Cloudy waters causes African fish to develop bigger eyes

Variations in water quality can impact the development of the visual system of one species of African fish, suggests a new study. 

The research, led by Jai Tiarks, a recent graduate alum in environment and natural resources at The Ohio State University, found that age was a deciding factor in whether fish could successfully cope with new conditions in their underwater environment.  

The study in the Blue Lips cichlid, a species native to swamps and lakes of Uganda, showed that the eyes and pupil size of young fish raised in cloudy water grew larger than those of fish raised in clear water. This phenomenon happened regardless of the environment each brood’s parents originated from. 

The study was recently published in the Journal of Experimental Biology.

Vision is a vital sense for many creatures, as being able to navigate their surroundings well gives them an edge when it comes to holding onto their spot in the food chain. But when an ecosystem is bombarded with new environmental stressors, most organisms in the animal kingdom have three ways they respond to the negative outcomes.

Those choices, said Tiarks, are to adapt, move to another location, or die out. 

“Cichlids are known for filling a huge diversity of different ecological niches and being able to adapt to changes in their environment,” they said. “That has driven a lot of interest from an evolutionary standpoint, especially for the timescale that this adaptation occurs.”

To learn more about how and when these adaptations occur, researchers raised half of a brood of fish in tanks with clear water and placed the other half in tanks with cloudy water. 

Researchers then measured the diameter of the eye and pupil of both the young fish and adult cichlids in the experiment, determining younger populations had indeed gained traits that allowed them to grow larger eye structures in response to cloudy waters. 

“When the cichlids were young, they had this huge plasticity and were able to alter their physiology in order to cope with the turbid environmental conditions,” Tiarks said. “But when we looked at the fish that were older, they didn’t have that same flexibility.”

The study also makes note of an overall difference in the pattern of eye and brain sizes between young and old fish. Originally, the team expected to find that fish reared in murky water would exhibit larger brains than those reared in clear water, since having bigger eyes doesn’t mean much if the brain doesn’t evolve to process that visual information.

Instead, digital photographs of their biological systems revealed that older fish had bigger brains and optic lobes relative to their length and brain mass compared to the relative sizes of those structures in younger fish. This could indicate that similar to mammals, fish experience different sensory demands at various stages throughout their lives. 
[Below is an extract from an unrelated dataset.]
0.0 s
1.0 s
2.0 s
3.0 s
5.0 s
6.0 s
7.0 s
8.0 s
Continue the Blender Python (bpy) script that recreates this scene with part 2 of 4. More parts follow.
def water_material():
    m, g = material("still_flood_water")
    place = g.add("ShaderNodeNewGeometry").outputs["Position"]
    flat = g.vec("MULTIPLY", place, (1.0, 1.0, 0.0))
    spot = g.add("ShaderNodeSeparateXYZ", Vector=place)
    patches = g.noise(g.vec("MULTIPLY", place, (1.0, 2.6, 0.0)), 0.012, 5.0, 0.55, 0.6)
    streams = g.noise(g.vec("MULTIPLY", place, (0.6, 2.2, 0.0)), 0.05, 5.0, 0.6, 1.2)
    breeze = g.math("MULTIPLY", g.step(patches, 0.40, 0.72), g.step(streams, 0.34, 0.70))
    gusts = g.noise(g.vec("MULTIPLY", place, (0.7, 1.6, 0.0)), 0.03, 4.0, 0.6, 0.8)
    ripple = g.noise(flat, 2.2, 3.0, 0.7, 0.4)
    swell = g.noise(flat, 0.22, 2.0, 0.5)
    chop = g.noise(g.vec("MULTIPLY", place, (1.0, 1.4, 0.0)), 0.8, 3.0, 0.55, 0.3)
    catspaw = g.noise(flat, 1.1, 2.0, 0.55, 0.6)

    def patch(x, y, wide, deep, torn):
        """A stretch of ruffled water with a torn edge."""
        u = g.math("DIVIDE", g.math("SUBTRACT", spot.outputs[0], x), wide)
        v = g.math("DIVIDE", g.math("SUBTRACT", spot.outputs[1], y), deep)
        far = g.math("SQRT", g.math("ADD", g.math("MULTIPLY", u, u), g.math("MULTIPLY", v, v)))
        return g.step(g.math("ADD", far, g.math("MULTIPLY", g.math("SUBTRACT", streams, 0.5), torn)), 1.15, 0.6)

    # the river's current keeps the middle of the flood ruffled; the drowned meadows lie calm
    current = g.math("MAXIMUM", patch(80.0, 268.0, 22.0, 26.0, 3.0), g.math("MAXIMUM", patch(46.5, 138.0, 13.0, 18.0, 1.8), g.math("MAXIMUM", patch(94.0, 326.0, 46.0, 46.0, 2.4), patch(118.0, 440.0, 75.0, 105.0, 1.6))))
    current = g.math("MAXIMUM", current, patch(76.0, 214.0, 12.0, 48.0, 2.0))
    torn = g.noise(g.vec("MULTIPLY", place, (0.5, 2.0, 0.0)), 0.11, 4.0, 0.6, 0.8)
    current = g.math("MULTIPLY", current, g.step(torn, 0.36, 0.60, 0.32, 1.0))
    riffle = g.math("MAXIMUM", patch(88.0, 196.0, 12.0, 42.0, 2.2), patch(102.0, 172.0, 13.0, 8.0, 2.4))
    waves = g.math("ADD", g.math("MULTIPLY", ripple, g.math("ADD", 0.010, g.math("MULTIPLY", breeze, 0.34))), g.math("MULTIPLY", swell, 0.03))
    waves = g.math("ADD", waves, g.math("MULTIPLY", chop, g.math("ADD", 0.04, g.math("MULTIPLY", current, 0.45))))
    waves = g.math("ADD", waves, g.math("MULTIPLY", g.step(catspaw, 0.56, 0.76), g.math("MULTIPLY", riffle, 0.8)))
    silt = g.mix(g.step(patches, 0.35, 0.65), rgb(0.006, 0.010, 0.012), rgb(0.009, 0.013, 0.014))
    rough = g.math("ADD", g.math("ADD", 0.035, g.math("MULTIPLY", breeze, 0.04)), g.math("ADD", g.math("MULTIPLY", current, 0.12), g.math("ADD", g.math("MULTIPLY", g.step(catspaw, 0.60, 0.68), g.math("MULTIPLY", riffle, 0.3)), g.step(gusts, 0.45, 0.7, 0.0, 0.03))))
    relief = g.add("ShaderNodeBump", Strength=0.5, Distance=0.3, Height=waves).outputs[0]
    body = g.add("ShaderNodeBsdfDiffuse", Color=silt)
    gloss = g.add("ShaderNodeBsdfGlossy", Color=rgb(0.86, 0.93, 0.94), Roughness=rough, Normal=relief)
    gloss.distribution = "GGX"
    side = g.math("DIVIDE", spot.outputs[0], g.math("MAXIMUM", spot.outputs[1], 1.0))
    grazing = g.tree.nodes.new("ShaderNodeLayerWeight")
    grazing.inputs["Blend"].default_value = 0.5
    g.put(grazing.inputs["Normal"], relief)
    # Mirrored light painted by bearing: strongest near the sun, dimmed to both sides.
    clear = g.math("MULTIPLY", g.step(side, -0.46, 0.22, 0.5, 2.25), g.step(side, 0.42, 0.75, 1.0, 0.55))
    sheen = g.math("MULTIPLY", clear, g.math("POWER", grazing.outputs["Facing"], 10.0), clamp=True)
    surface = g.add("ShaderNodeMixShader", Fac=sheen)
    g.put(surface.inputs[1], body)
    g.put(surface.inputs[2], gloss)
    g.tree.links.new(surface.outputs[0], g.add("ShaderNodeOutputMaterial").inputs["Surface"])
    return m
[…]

It’s still unclear if many of these changes are brought on by outside environmental variables like the amount of oxygen in the water or physical changes, like sexual maturation. 

The issue of growing up in clear versus murky water is a real one for the Blue Lips cichlid, especially with changing ecosystems in their African habitat.

Deforestation is one of the leading causes of rising habitat destruction and murkiness in rivers and lakes. When trees are cut down, the stability of the nearby soil is uprooted, leading to deposit of sediment into nearby aquatic systems, said Tiarks. 

“Anytime there’s a storm, all of that soil, sediment and vegetation that was held in place by trees isn’t held in place anymore,” they said. “It all ends up in whatever body of water is nearest, and it’s a direct stressor to our field sites and the populations that live there.”

Studies like this one suggest that as human-induced environmental change continues to worsen, certain animal populations like fish may be able to persist even in less-than-ideal habitats. 

To Tiarks, this phenomenon offers some measure of hope that humans’ negative influence on the environment isn’t as life-altering for all species as it currently seems. 

“We are causing and driving changes within these fishes’ systems,” said Tiarks. “But holding on to examples of species that can actually cope with the changes happening around them is a good reminder of how powerful and flexible nature is.”

Suzanne M. Gray from Ohio State and Lauren J. Chapman from McGill University were co-authors.